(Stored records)
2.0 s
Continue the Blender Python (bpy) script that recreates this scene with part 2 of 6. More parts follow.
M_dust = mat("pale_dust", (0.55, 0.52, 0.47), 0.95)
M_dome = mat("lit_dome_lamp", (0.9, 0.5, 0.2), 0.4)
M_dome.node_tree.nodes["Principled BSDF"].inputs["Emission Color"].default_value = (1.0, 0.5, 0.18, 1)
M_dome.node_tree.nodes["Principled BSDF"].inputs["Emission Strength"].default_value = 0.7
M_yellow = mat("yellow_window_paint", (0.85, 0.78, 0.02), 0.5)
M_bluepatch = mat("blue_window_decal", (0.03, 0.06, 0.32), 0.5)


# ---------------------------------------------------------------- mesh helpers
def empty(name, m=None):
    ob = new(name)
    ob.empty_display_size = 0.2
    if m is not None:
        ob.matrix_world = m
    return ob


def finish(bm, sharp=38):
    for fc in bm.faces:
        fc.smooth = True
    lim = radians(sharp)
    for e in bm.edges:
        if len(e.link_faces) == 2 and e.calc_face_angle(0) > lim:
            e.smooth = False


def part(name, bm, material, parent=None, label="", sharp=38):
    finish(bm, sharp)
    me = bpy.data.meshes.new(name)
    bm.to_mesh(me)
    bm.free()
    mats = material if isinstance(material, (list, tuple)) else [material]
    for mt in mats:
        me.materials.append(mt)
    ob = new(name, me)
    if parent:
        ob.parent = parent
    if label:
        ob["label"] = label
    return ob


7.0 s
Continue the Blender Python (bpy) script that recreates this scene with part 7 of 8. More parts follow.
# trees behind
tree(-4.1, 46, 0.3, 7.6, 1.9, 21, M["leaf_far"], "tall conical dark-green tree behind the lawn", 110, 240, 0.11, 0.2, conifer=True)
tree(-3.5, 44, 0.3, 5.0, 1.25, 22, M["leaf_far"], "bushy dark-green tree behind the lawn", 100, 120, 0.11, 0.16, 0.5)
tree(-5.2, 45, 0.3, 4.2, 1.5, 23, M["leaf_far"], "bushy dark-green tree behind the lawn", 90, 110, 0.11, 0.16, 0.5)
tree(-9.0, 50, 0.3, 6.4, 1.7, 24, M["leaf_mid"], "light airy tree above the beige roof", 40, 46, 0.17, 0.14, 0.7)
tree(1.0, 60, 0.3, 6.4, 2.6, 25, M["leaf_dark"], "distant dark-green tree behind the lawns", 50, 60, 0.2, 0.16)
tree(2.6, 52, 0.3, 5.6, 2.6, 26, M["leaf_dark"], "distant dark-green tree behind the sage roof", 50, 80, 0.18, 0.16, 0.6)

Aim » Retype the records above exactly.

Output of the exercise »
2.0 s
Continue the Blender Python (bpy) script that recreates this scene with part 2 of 6. More parts follow.
M_dust = mat("pale_dust", (0.55, 0.52, 0.47), 0.95)
M_dome = mat("lit_dome_lamp", (0.9, 0.5, 0.2), 0.4)
M_dome.node_tree.nodes["Principled BSDF"].inputs["Emission Color"].default_value = (1.0, 0.5, 0.18, 1)
M_dome.node_tree.nodes["Principled BSDF"].inputs["Emission Strength"].default_value = 0.7
M_yellow = mat("yellow_window_paint", (0.85, 0.78, 0.02), 0.5)
M_bluepatch = mat("blue_window_decal", (0.03, 0.06, 0.32), 0.5)


# ---------------------------------------------------------------- mesh helpers
def empty(name, m=None):
    ob = new(name)
    ob.empty_display_size = 0.2
    if m is not None:
        ob.matrix_world = m
    return ob


def finish(bm, sharp=38):
    for fc in bm.faces:
        fc.smooth = True
    lim = radians(sharp)
    for e in bm.edges:
        if len(e.link_faces) == 2 and e.calc_face_angle(0) > lim:
            e.smooth = False


def part(name, bm, material, parent=None, label="", sharp=38):
    finish(bm, sharp)
    me = bpy.data.meshes.new(name)
    bm.to_mesh(me)
    bm.free()
    mats = material if isinstance(material, (list, tuple)) else [material]
    for mt in mats:
        me.materials.append(mt)
    ob = new(name, me)
    if parent:
        ob.parent = parent
    if label:
        ob["label"] = label
    return ob


7.0 s
Continue the Blender Python (bpy) script that recreates this scene with part 7 of 8. More parts follow.
# trees behind
tree(-4.1, 46, 0.3, 7.6, 1.9, 21, M["leaf_far"], "tall conical dark-green tree behind the lawn", 110, 240, 0.11, 0.2, conifer=True)
tree(-3.5, 44, 0.3, 5.0, 1.25, 22, M["leaf_far"], "bushy dark-green tree behind the lawn", 100, 120, 0.11, 0.16, 0.5)
tree(-5.2, 45, 0.3, 4.2, 1.5, 23, M["leaf_far"], "bushy dark-green tree behind the lawn", 90, 110, 0.11, 0.16, 0.5)
tree(-9.0, 50, 0.3, 6.4, 1.7, 24, M["leaf_mid"], "light airy tree above the beige roof", 40, 46, 0.17, 0.14, 0.7)
tree(1.0, 60, 0.3, 6.4, 2.6, 25, M["leaf_dark"], "distant dark-green tree behind the lawns", 50, 60, 0.2, 0.16)
tree(2.6, 52, 0.3, 5.6, 2.6, 26, M["leaf_dark"], "distant dark-green tree behind the sage roof", 50, 80, 0.18, 0.16, 0.6)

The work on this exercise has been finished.